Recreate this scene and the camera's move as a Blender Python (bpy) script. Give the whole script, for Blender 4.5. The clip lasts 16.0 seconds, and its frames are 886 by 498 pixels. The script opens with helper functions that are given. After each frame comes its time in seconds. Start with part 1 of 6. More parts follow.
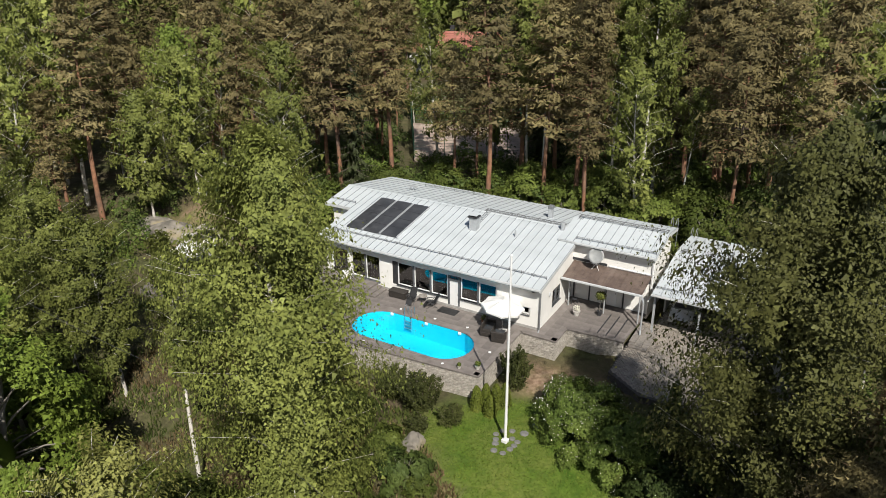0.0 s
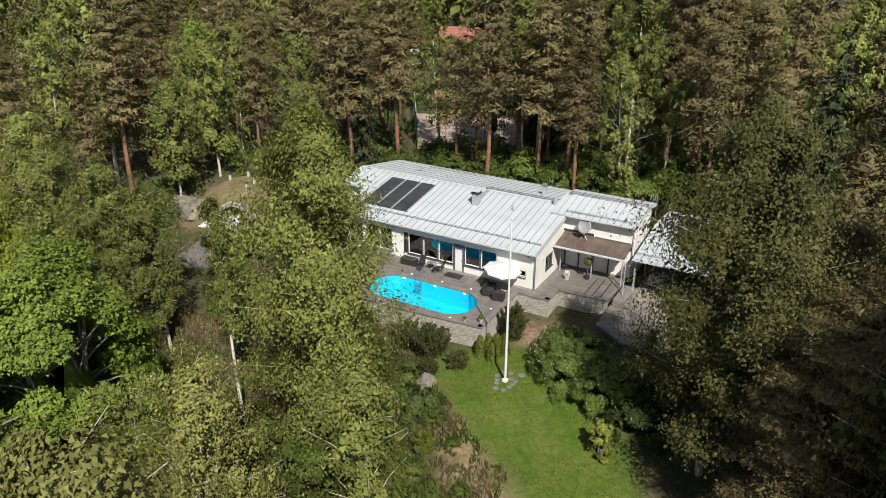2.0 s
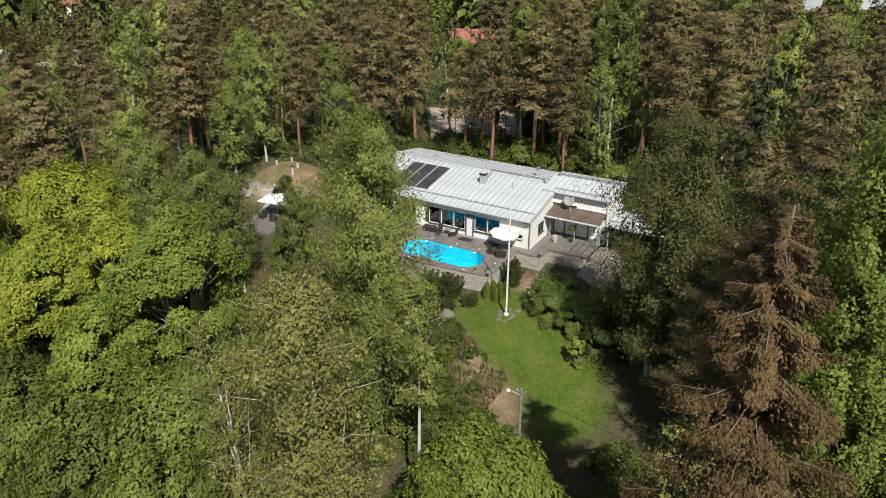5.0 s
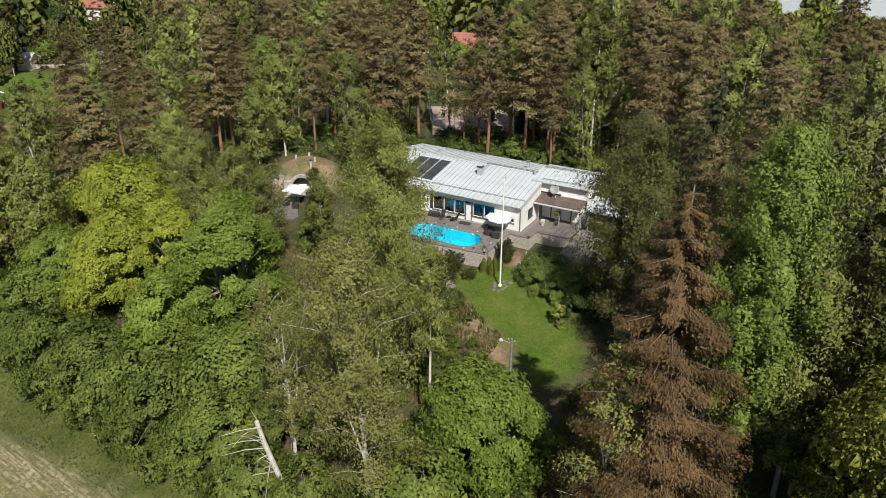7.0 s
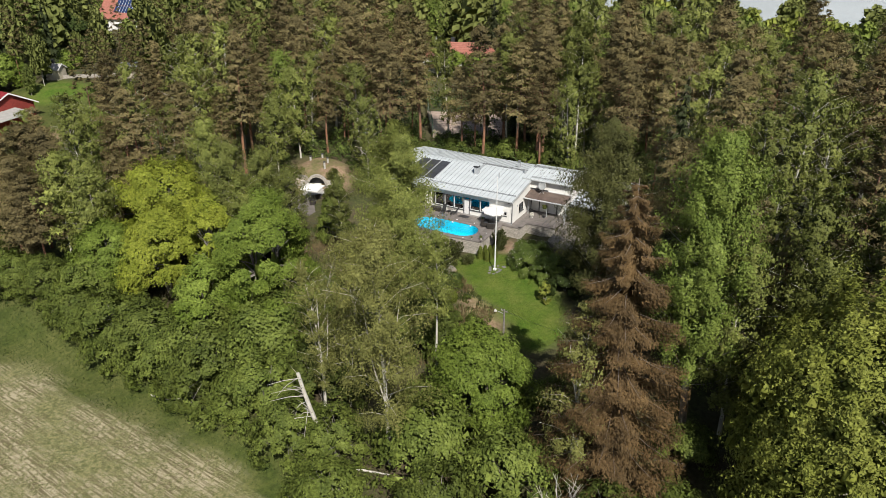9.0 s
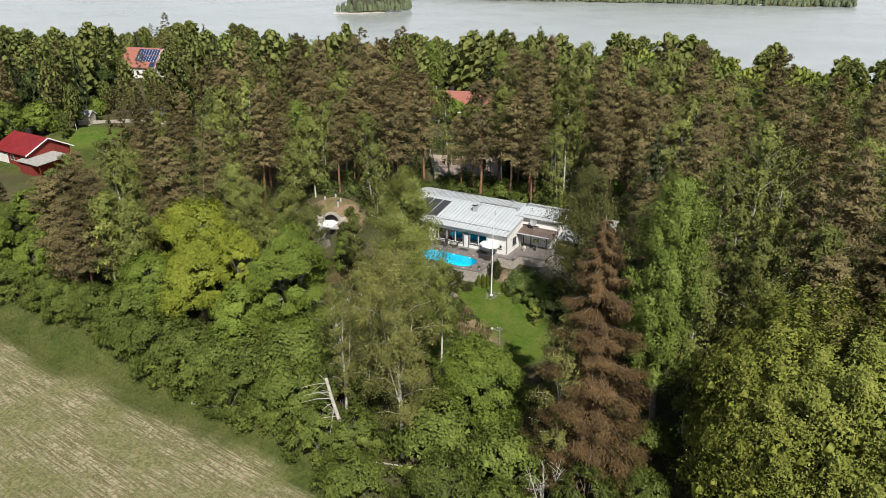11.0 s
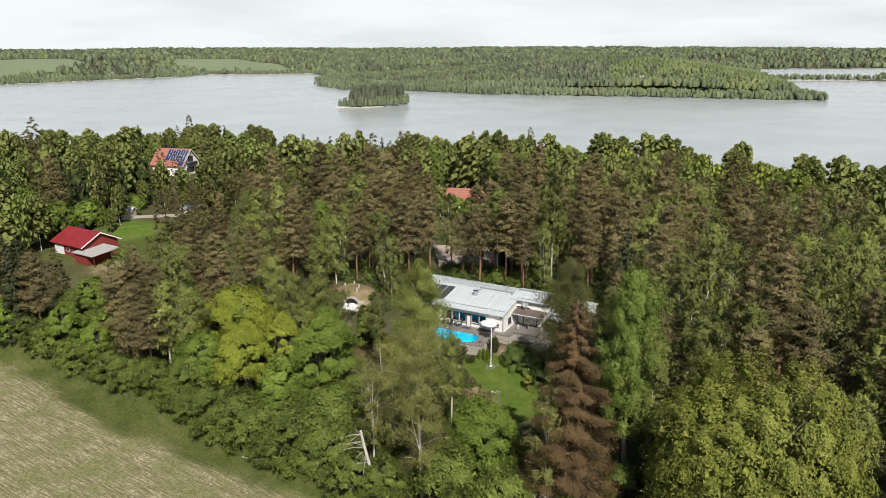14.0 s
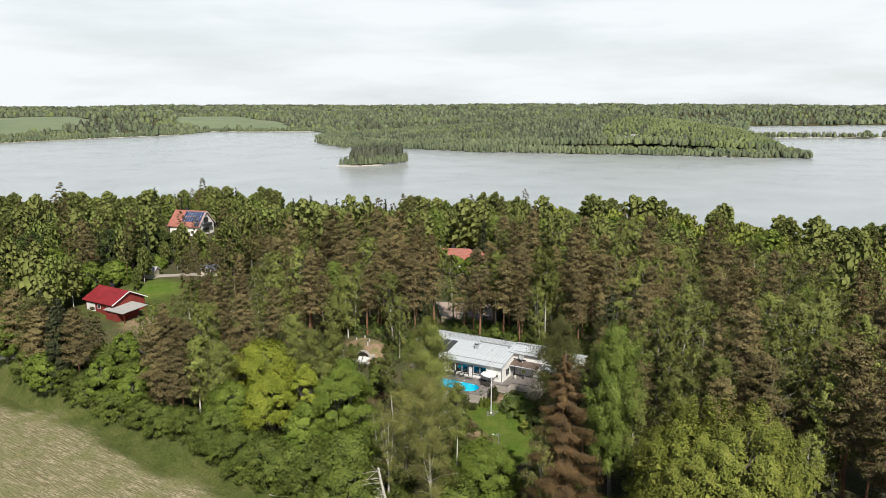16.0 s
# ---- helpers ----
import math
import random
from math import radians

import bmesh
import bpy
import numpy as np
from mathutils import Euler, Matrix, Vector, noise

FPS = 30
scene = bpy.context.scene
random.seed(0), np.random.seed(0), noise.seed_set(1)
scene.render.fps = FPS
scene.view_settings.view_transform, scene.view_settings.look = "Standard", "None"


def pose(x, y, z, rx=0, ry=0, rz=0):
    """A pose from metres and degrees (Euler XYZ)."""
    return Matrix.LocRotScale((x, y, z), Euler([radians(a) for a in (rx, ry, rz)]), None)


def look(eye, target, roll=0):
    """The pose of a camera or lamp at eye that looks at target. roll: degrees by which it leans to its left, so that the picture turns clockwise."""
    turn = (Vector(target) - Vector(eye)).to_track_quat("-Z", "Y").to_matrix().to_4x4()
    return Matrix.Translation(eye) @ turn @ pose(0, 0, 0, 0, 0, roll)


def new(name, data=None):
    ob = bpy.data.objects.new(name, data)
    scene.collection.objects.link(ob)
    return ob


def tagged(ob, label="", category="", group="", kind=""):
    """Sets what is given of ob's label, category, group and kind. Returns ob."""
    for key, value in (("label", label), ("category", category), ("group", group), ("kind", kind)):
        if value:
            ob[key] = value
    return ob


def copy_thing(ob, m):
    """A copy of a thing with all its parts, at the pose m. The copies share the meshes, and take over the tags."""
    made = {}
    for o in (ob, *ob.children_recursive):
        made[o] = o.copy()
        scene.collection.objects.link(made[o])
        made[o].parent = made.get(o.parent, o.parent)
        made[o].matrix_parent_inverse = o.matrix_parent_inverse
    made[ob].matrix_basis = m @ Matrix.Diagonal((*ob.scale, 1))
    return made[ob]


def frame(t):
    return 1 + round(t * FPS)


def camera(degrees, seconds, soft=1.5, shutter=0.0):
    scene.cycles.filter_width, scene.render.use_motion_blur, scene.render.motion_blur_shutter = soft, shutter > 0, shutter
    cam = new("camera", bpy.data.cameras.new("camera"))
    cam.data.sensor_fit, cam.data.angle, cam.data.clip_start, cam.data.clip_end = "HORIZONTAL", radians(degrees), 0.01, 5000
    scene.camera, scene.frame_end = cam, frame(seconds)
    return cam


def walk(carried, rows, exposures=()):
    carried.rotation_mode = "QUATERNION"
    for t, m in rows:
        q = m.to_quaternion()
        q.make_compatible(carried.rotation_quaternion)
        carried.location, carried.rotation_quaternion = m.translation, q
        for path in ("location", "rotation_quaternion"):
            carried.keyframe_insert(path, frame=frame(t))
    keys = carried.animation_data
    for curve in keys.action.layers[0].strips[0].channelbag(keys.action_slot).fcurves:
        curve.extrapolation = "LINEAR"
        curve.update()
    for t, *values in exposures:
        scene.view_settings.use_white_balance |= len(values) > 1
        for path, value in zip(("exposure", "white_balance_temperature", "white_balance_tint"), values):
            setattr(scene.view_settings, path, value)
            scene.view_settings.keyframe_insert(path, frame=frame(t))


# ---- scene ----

STATED EXERCISE:
All of the data above should be quoted exactly, except for the pictures.

THE COMPLETED TASK:
Recreate this scene and the camera's move as a Blender Python (bpy) script. Give the whole script, for Blender 4.5. The clip lasts 16.0 seconds, and its frames are 886 by 498 pixels. The script opens with helper functions that are given. After each frame comes its time in seconds. Start with part 1 of 6. More parts follow.
0.0 s
2.0 s
5.0 s
7.0 s
9.0 s
11.0 s
14.0 s
16.0 s
# ---- helpers ----
import math
import random
from math import radians

import bmesh
import bpy
import numpy as np
from mathutils import Euler, Matrix, Vector, noise

FPS = 30
scene = bpy.context.scene
random.seed(0), np.random.seed(0), noise.seed_set(1)
scene.render.fps = FPS
scene.view_settings.view_transform, scene.view_settings.look = "Standard", "None"


def pose(x, y, z, rx=0, ry=0, rz=0):
    """A pose from metres and degrees (Euler XYZ)."""
    return Matrix.LocRotScale((x, y, z), Euler([radians(a) for a in (rx, ry, rz)]), None)


def look(eye, target, roll=0):
    """The pose of a camera or lamp at eye that looks at target. roll: degrees by which it leans to its left, so that the picture turns clockwise."""
    turn = (Vector(target) - Vector(eye)).to_track_quat("-Z", "Y").to_matrix().to_4x4()
    return Matrix.Translation(eye) @ turn @ pose(0, 0, 0, 0, 0, roll)


def new(name, data=None):
    ob = bpy.data.objects.new(name, data)
    scene.collection.objects.link(ob)
    return ob


def tagged(ob, label="", category="", group="", kind=""):
    """Sets what is given of ob's label, category, group and kind. Returns ob."""
    for key, value in (("label", label), ("category", category), ("group", group), ("kind", kind)):
        if value:
            ob[key] = value
    return ob


def copy_thing(ob, m):
    """A copy of a thing with all its parts, at the pose m. The copies share the meshes, and take over the tags."""
    made = {}
    for o in (ob, *ob.children_recursive):
        made[o] = o.copy()
        scene.collection.objects.link(made[o])
        made[o].parent = made.get(o.parent, o.parent)
        made[o].matrix_parent_inverse = o.matrix_parent_inverse
    made[ob].matrix_basis = m @ Matrix.Diagonal((*ob.scale, 1))
    return made[ob]


def frame(t):
    return 1 + round(t * FPS)


def camera(degrees, seconds, soft=1.5, shutter=0.0):
    scene.cycles.filter_width, scene.render.use_motion_blur, scene.render.motion_blur_shutter = soft, shutter > 0, shutter
    cam = new("camera", bpy.data.cameras.new("camera"))
    cam.data.sensor_fit, cam.data.angle, cam.data.clip_start, cam.data.clip_end = "HORIZONTAL", radians(degrees), 0.01, 5000
    scene.camera, scene.frame_end = cam, frame(seconds)
    return cam


def walk(carried, rows, exposures=()):
    carried.rotation_mode = "QUATERNION"
    for t, m in rows:
        q = m.to_quaternion()
        q.make_compatible(carried.rotation_quaternion)
        carried.location, carried.rotation_quaternion = m.translation, q
        for path in ("location", "rotation_quaternion"):
            carried.keyframe_insert(path, frame=frame(t))
    keys = carried.animation_data
    for curve in keys.action.layers[0].strips[0].channelbag(keys.action_slot).fcurves:
        curve.extrapolation = "LINEAR"
        curve.update()
    for t, *values in exposures:
        scene.view_settings.use_white_balance |= len(values) > 1
        for path, value in zip(("exposure", "white_balance_temperature", "white_balance_tint"), values):
            setattr(scene.view_settings, path, value)
            scene.view_settings.keyframe_insert(path, frame=frame(t))


# ---- scene ----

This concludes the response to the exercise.